* **THE TASK**: Word for word, transcribe the lines below and drop the pictures.

<<<<

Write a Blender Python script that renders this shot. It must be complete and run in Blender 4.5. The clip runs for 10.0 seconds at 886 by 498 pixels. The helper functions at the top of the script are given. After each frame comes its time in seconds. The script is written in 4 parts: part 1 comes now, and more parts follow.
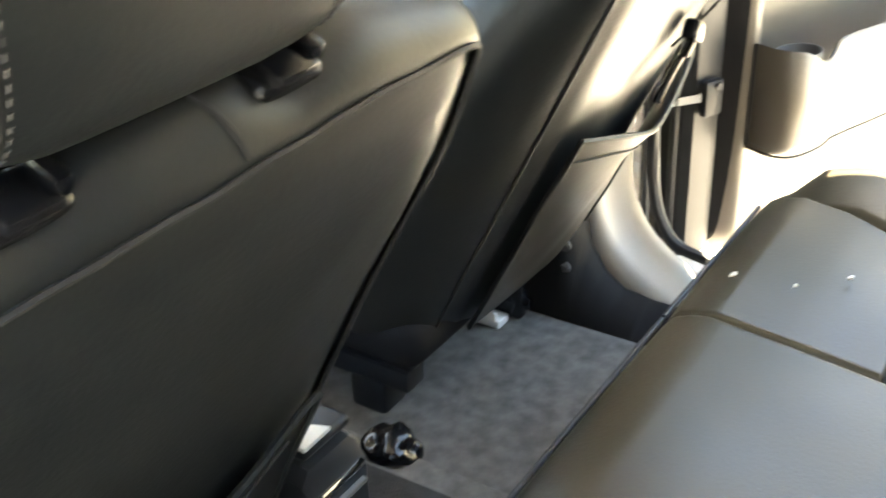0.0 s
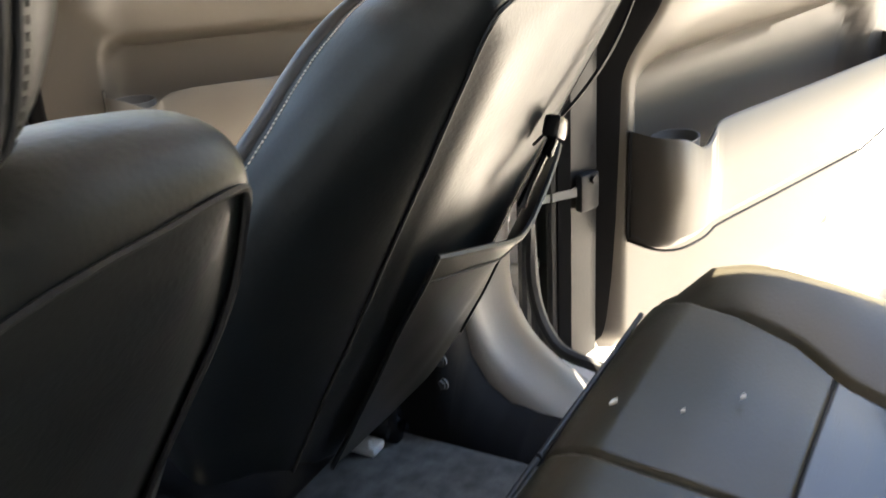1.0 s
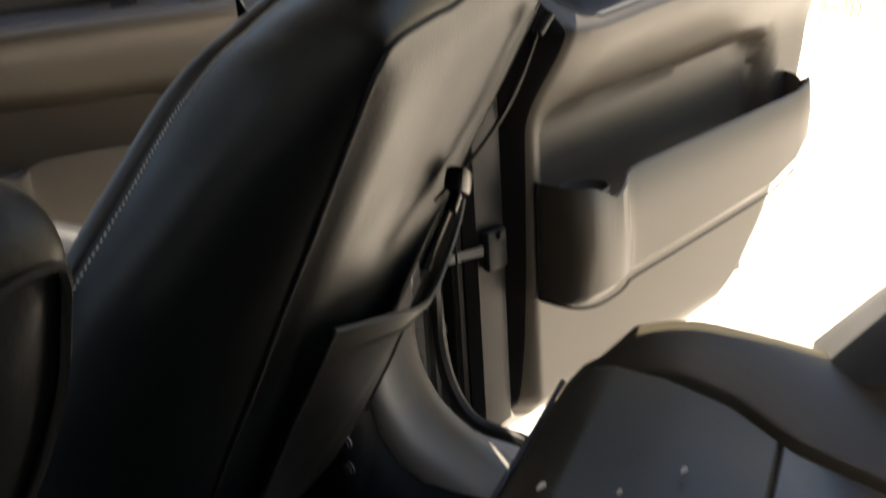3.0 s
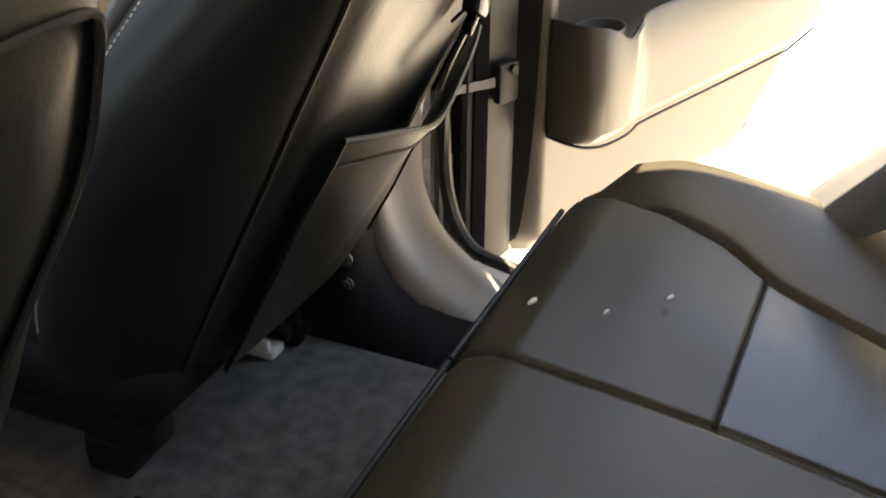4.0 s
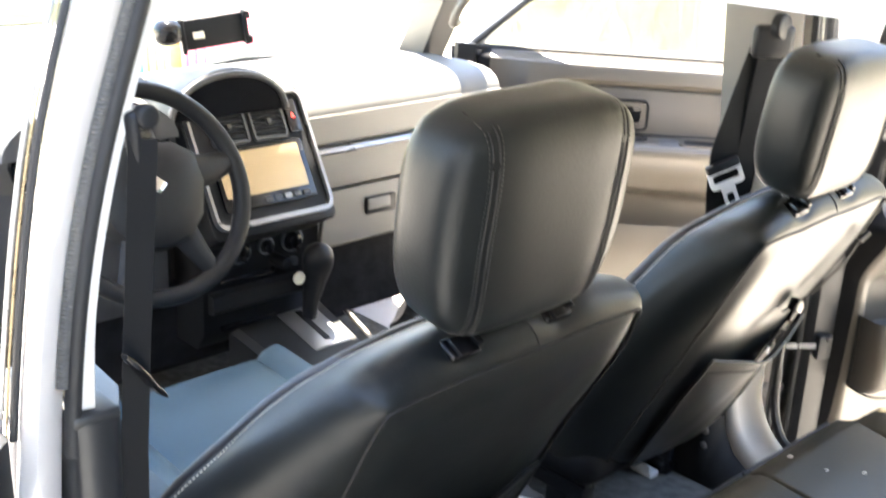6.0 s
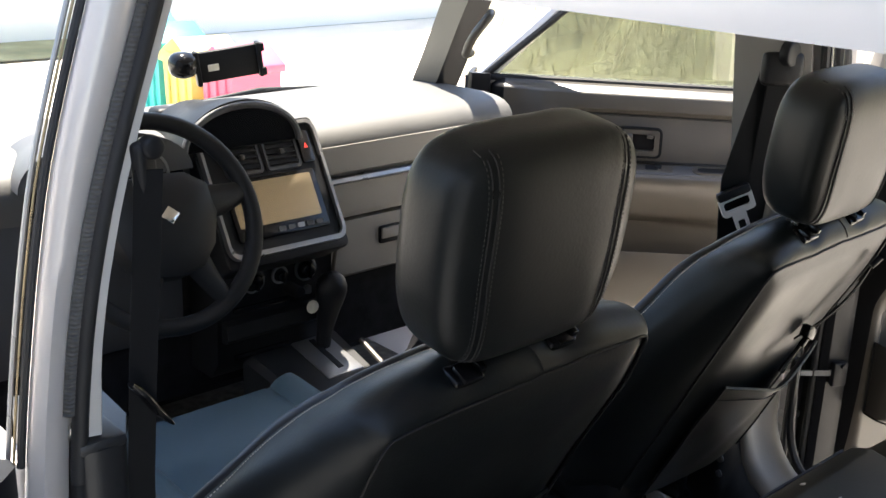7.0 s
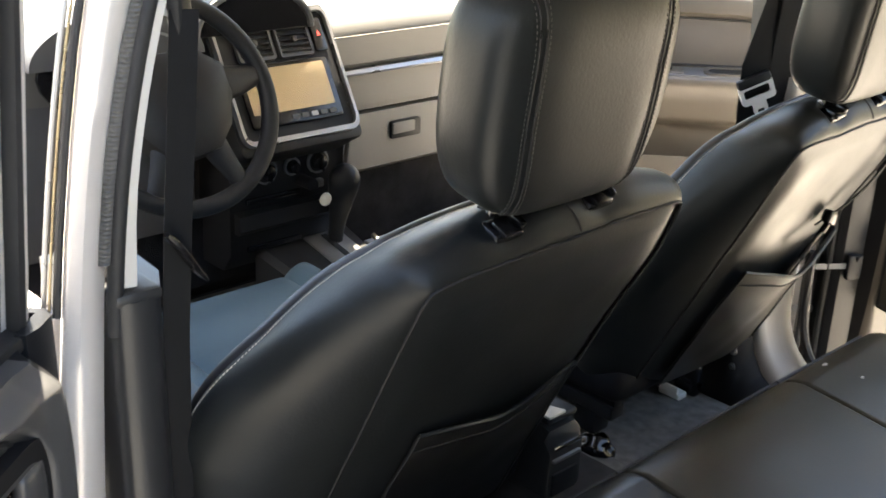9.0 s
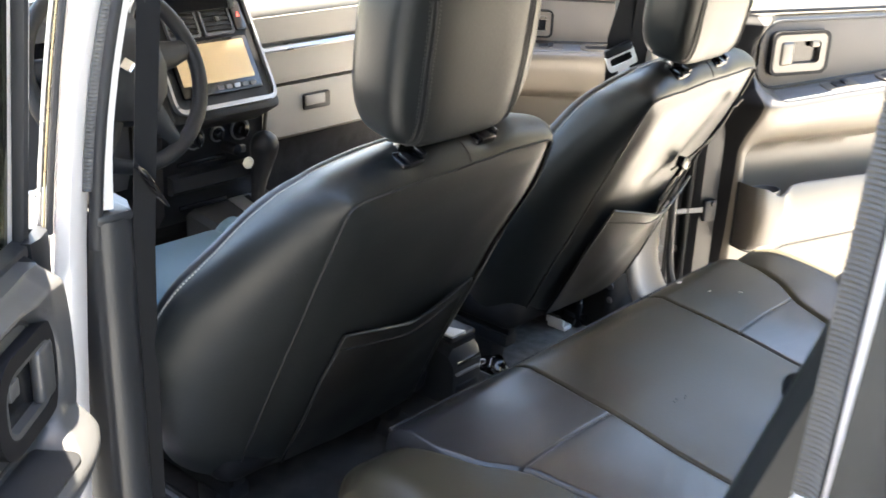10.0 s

>>>>

* **THE RESPONSE**:
Write a Blender Python script that renders this shot. It must be complete and run in Blender 4.5. The clip runs for 10.0 seconds at 886 by 498 pixels. The helper functions at the top of the script are given. After each frame comes its time in seconds. The script is written in 4 parts: part 1 comes now, and more parts follow.
0.0 s
1.0 s
3.0 s
4.0 s
6.0 s
7.0 s
9.0 s
10.0 s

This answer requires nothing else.